Avec l’arrière-pensée d’en faire un article pour les Curieux Aînés, j’avais choisi parmi les 10 ateliers proposés pour l’après-midi du mardi, celui intitulé Face au défi du vieillissement de la population, quelles nouvelles solidarités intergénérationnelles ? 

Après la présentation d’une plate-forme de répit pour les aidants en Martinique, (plus de 10’000 personnes, majoritairement des femmes, y aident au quotidien un proche dépendant, malade ou handicapé) place a été laissée à Marie-Noëlle Leplomb, psychologue, coordinatrice régionale du 3114, numéro national dédié à la prévention du suicide. 

Elle a commencé par évoquer quelques chiffres et ordres de grandeur sur le suicide en France aujourd’hui. 

Contrairement à ce que l’on pourrait penser, ce sont les personnes âgées qui se suicident le plus et non pas les jeunes, même si le suicide des jeunes filles et jeunes femmes se situe à un niveau élevé ; le suicide représente tout de même la deuxième cause de décès chez les jeunes, après les accidents de la route. Cependant, tous âges et sexes confondus, les décès par suicide sont trois fois plus nombreux que ceux liés à la route.

Sur environ 9000 suicides déclarés par an, 3000 concernent des personnes de plus de 65 ans. Ainsi le taux de suicide est de 35 pour 100.000 chez les personnes âgées contre 13 pour 100.000 pour l’ensemble de la population.

Parmi les personnes âgées, les hommes sont trois fois plus nombreux que les femmes à se suicider, avec un accroissement du suicide chez les plus de 85 ans. Et d’une manière plus importante que pour l’ensemble de la population, 75% des suicides de personnes âgées aboutissent au décès.

Dans son rapport de 2025, l’Observatoire national du suicide précise en outre qu’en 2022, ont été recensées entre 190 000 et 280 000 tentatives de suicide. C’est colossal. A tel point que c’est à se demander pourquoi cette problématique, le suicide des « vieux » fait si peu débat….

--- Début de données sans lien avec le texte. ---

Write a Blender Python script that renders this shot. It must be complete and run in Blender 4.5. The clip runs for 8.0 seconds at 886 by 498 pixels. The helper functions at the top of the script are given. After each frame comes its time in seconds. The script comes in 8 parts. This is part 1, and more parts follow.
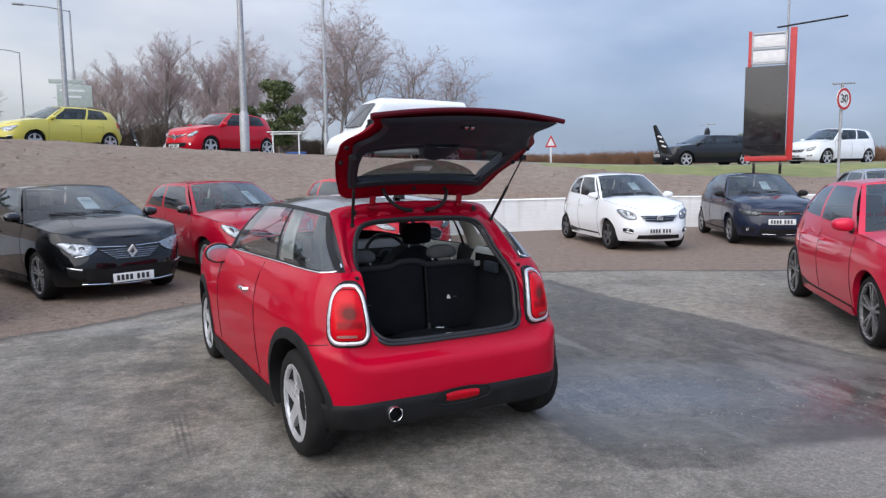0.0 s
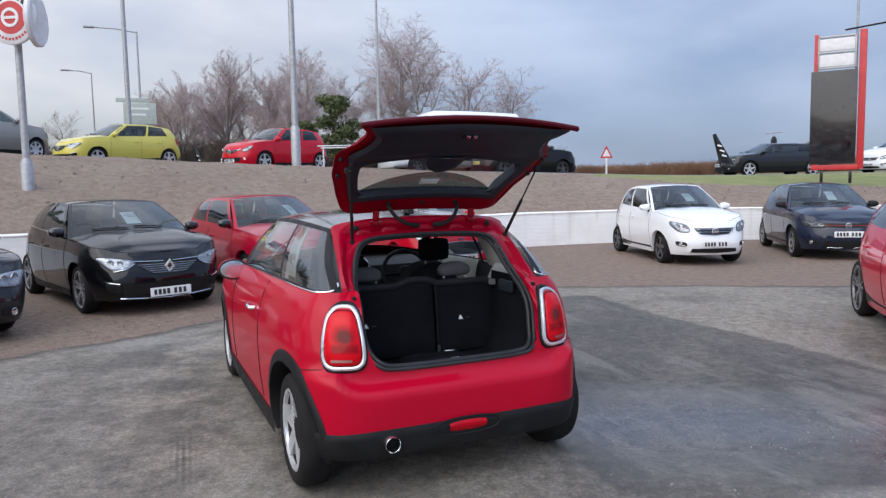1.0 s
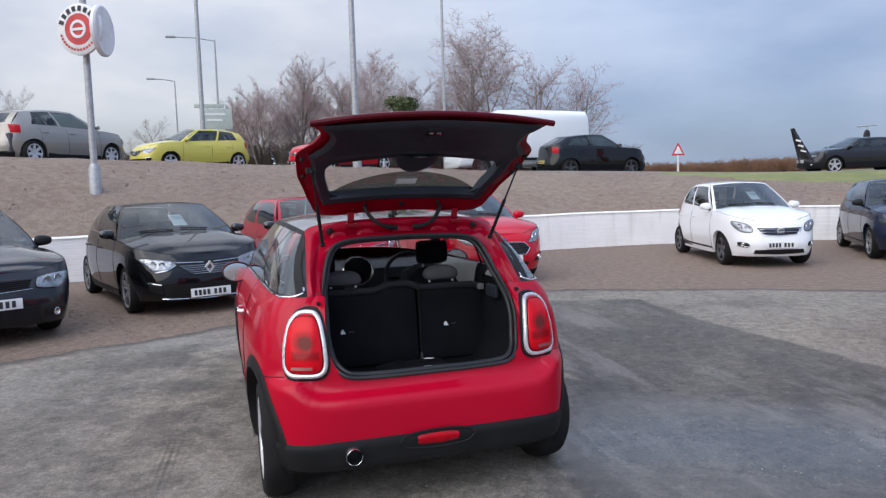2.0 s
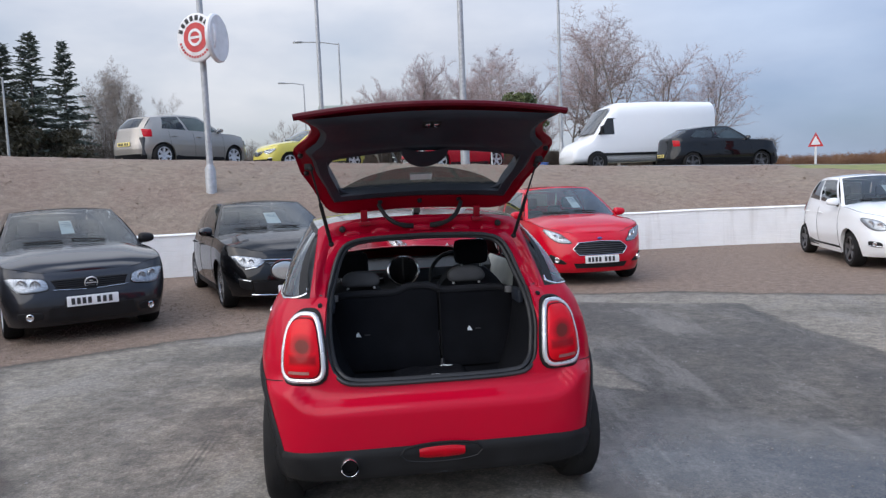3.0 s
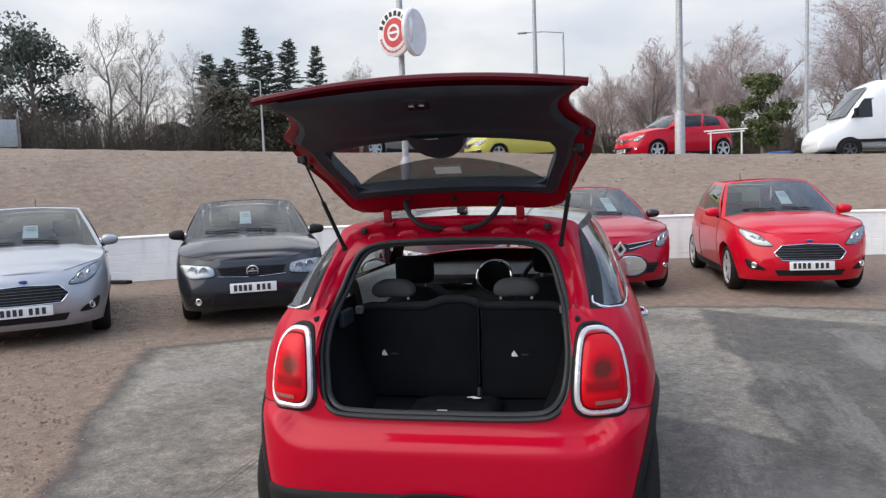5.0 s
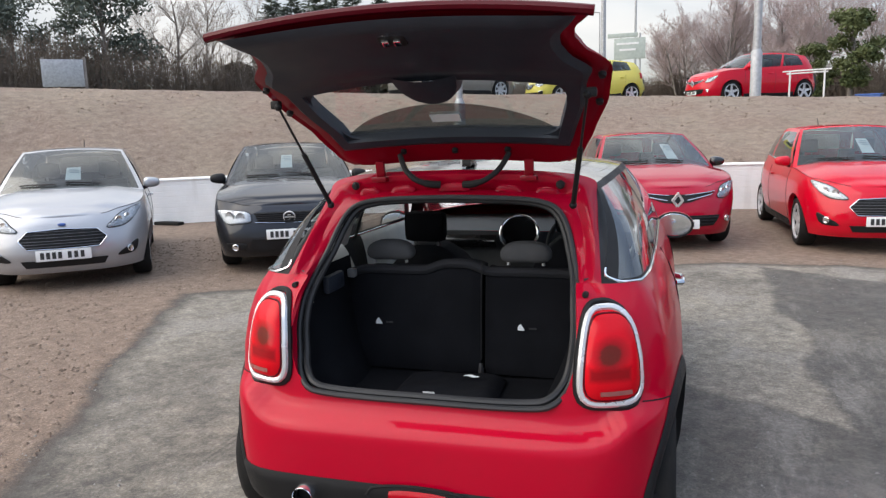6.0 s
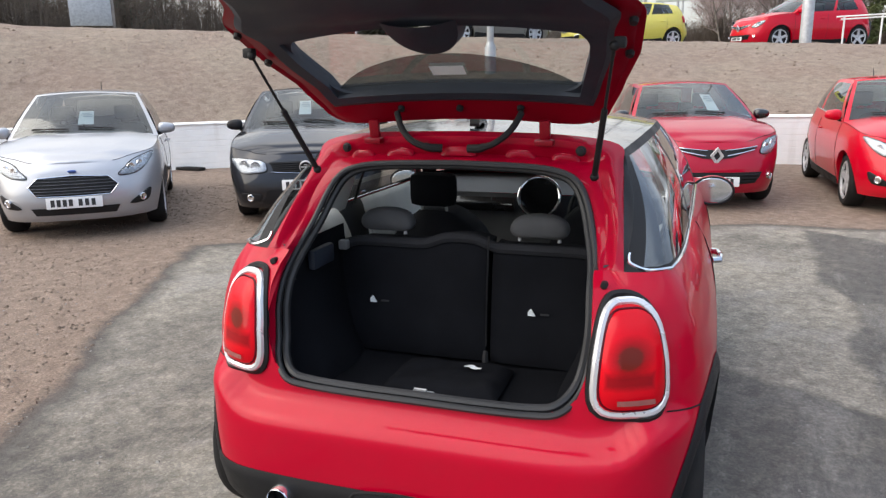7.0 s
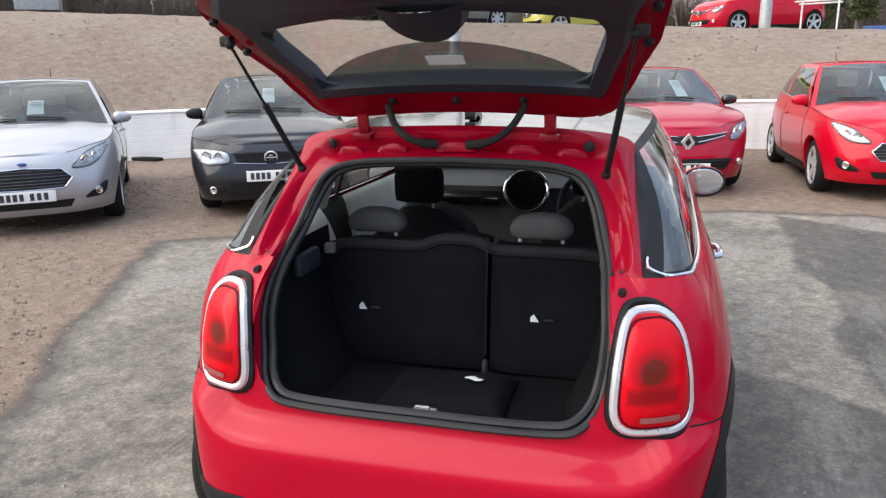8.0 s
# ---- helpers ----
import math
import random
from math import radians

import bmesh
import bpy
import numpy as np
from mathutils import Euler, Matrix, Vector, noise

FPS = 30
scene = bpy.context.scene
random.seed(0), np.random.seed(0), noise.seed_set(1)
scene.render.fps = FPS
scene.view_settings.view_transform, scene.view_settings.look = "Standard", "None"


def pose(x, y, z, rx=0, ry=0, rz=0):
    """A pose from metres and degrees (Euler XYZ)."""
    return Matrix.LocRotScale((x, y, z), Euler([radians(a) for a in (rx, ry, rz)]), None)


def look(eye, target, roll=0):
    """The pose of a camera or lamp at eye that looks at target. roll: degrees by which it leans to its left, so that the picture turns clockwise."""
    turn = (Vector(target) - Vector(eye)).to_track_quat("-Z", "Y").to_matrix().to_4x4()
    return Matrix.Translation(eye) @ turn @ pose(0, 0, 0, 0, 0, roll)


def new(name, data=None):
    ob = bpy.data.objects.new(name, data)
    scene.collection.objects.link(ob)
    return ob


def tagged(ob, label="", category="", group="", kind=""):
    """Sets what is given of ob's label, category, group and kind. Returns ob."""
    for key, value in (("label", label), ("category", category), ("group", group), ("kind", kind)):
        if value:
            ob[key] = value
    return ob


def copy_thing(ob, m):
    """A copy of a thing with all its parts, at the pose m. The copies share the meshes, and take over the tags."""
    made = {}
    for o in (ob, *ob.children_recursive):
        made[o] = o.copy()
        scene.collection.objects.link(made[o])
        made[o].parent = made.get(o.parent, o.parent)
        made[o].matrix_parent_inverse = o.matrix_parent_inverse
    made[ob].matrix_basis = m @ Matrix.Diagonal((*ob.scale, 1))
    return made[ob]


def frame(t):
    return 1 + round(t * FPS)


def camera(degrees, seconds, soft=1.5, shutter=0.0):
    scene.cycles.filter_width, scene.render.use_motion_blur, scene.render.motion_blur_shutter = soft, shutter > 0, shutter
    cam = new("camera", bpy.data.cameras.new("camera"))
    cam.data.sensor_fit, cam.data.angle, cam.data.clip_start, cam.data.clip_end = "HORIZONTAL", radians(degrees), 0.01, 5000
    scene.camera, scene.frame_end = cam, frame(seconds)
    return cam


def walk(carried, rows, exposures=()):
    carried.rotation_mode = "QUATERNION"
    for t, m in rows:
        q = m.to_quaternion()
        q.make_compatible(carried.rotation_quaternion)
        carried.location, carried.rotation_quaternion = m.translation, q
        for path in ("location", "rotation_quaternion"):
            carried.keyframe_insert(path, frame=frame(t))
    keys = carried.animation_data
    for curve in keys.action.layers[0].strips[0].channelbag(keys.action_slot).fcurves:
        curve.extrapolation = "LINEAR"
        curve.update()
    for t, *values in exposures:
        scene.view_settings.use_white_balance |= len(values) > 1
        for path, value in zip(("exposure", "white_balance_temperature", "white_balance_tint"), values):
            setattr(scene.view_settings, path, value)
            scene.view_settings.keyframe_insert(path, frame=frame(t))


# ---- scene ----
cam = camera(63.1, 8.0, soft=1.35)
PATH = [
    (0, (0.046, -0.145, 1.599), (0.002, 1.842, 1.38), -0.57),
    (0.5, (0.161, -0.026, 1.586), (0.043, 1.958, 1.37), -1.27),
    (1, (0.328, 0.147, 1.596), (0.119, 2.128, 1.413), -1.05),
    (1.5, (0.595, 0.26, 1.586), (0.284, 2.228, 1.411), -1.4),
    (2.8, (1.209, 0.745, 1.564), (0.535, 2.62, 1.387), -2.05),
    (3, (1.314, 0.824, 1.554), (0.556, 2.667, 1.381), -2.19),
    (3.5, (1.516, 1.055, 1.546), (0.557, 2.8, 1.353), -1.09),
    (4, (1.592, 1.355, 1.527), (0.523, 3.035, 1.34), -1.2),
    (4.5, (1.672, 1.586, 1.535), (0.517, 3.209, 1.358), -1.85),
    (5, (1.805, 1.84, 1.54), (0.501, 3.346, 1.367), -2.1),
    (5.2, (1.827, 1.94, 1.508), (0.471, 3.399, 1.32), -1.91),
    (6.3, (1.692, 2.404, 1.575), (0.259, 3.746, 1.197), -1.82),
    (6.5, (1.653, 2.465, 1.568), (0.218, 3.795, 1.154), -1.5),
    (7, (1.558, 2.625, 1.594), (0.095, 3.905, 1.124), -1.01),
    (7.5, (1.439, 2.662, 1.61), (-0.003, 3.956, 1.114), -1),
    (8, (1.348, 2.662, 1.61), (-0.035, 4.013, 1.1), -1.14),
]
EXPOSURES = [(0.0, 0.52, 6500, 12), (1.5, 0.47, 6420, 13), (3.5, 0.50, 6480, 12), (5.0, 0.70, 6950, 11), (6.5, 0.95, 7200, 11), (8.0, 1.14, 7230, 11)]
walk(cam, [(t, look(eye, target, roll)) for t, eye, target, roll in PATH], EXPOSURES)

# ---- world, sun and exposure ----
world = bpy.data.worlds.new("overcast_sky")
scene.world = world
world.use_nodes = True
wt = world.node_tree
wt.nodes.clear()
SUN_EL, SUN_AZ = 42.0, -158.0
sky = wt.nodes.new("ShaderNodeTexSky")
sky.sky_type = "NISHITA"
sky.sun_disc = False
sky.sun_elevation, sky.sun_rotation = radians(SUN_EL), radians(SUN_AZ)
sky.air_density, sky.dust_density, sky.ozone_density = 1.0, 2.0, 1.5
w_coord = wt.nodes.new("ShaderNodeTexCoord")
w_map = wt.nodes.new("ShaderNodeMapping")
w_map.inputs["Scale"].default_value = (1.0, 1.0, 2.6)
w_noise = wt.nodes.new("ShaderNodeTexNoise")
w_noise.inputs["Scale"].default_value = 1.7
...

Est-ce que dans l’esprit des gens, le suicide des personnes âgées serait moins choquant, plus « normal » que le suicide d’un jeune qui a encore toute la vie devant lui ? Serait-ce plus acceptable de voir se suicider des personnes atteintes de polypathologies invalidantes, qui veulent en finir, moins avec la vie qu’avec la souffrance ou la perspective d’une perte complète d’indépendance ?

Ces interrogations renvoient aussi à ce que les personnes souhaitent pour leur fin de vie, certaines attendant avec impatience une future loi sur l’aide active à mourir.

Toujours est-il que le suicide reste un impensé, un sujet qui fait peur, pas facile à aborder, qui peut gêner tout un chacun, qu’il soit conjoint, membre de la famille, voisin, ami, voire médecin. Ces derniers néanmoins osent de plus en plus poser la question aux personnes déprimées « avez-vous eu ou avez-vous des pensées suicidaires ? » tout comme ils prennent plus qu’avant l’habitude d’interroger la consommation d’alcool. La tentation peut être grande de minimiser lorsque quelqu’un vous évoque son envie de rien, son sentiment d’être de trop, son envie d’en finir. Il est légitime de se sentir démuni devant de telles paroles. Que dire ? Que faire qui soit aidant et ne soit pas contre-productif ?

Aussi est-il important de ne pas méconnaître les signes de la dépression, laquelle est une maladie qui, ne l’oublions pas, se soigne. La Normandie étant dans le trio de tête des tentatives de suicides, l’Agence régionale de Santé a mis en place différentes formations, des formations à l’évaluation et à l’intervention de crise en direction des professionnels mais aussi des formations dites « Sentinelle » en direction du grand public.

Et puis, il existe ce fameux 3114, numéro de téléphone accessible 7 jours sur 7 et 24 heures sur 24 garantissant une écoute attentive et anonyme pour les personnes qui développent des idées suicidaires mais aussi pour leur entourage.

Coïncidence : quelques semaines après ce colloque, AGIRC-ARRCO organisait au cinéma Omnia de Rouen la projection de Un jour tu vieilliras, film d’Edouard Carrion, réalisé à l’initiative du CCAS d’Orléans. Dans ce film sont abordées beaucoup de thématiques, parmi lesquelles, la solitude, l’isolement des personnes âgées, le sentiment d’inutilité, de déconnection sociale, d’être un fardeau pour les autres ainsi que le suicide.  Beau succès, la salle était pleine pour cette projection.

Le suicide des personnes âgées, un sujet important à aborder et qui doit encore faire son chemin dans nos têtes.